Financial advisers make use of enterprise investment schemes (EIS) more than venture capital trusts (VCTs), according to new data.

Some 11 per cent of IFAs said they use EIS exclusively, with 2 per cent saying they just used VCTs.

Nearly a third (31 per cent) use EIS and VCTs equally, with a further 26 per cent using EIS predominantly but investing through VCTs ‘when appropriate’.

Some 82 per cent of advisers said the speed of deployment of capital is a very important factor when selecting an EIS manager.

Deepbridge Capital surveyed 168 financial advisers in December 2022.

Andrew Aldridge, partner at Deepbridge Capital, and a board member of the Enterprise Investment Scheme Association, said given the record amounts invested in VCTs last year, you would assume they are the primary tax efficient investment planning tool used by financial advisers.

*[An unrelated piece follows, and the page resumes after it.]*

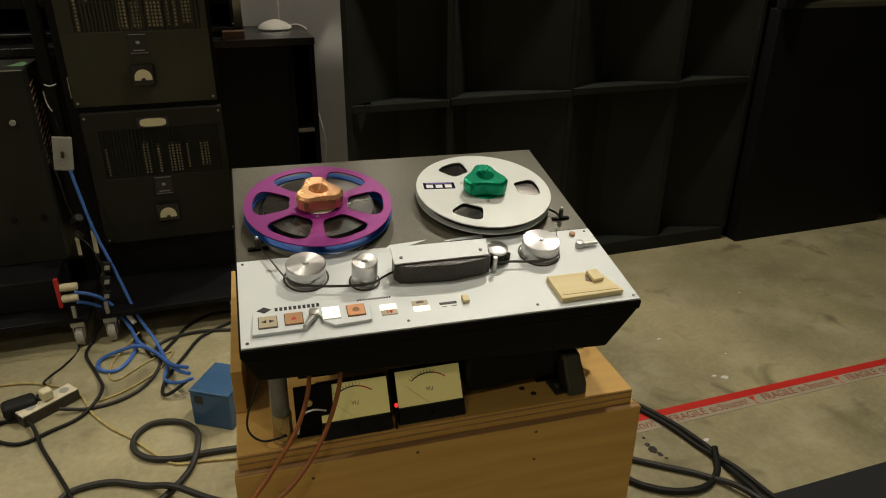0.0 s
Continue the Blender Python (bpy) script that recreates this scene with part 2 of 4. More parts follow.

“It is reassuring to know that EIS continues to be a key tool for advisers when tax planning and seeking long-term growth opportunities.

“Given the current macroeconomic climate, EIS has never been more important for investors, advisers and, critically, the growth-focused early-stage companies for whom EIS funding is invaluable.”

EIS provide income tax relief for investors who commit their capital for a number of years. Investors also qualify for some capital gains tax reliefs.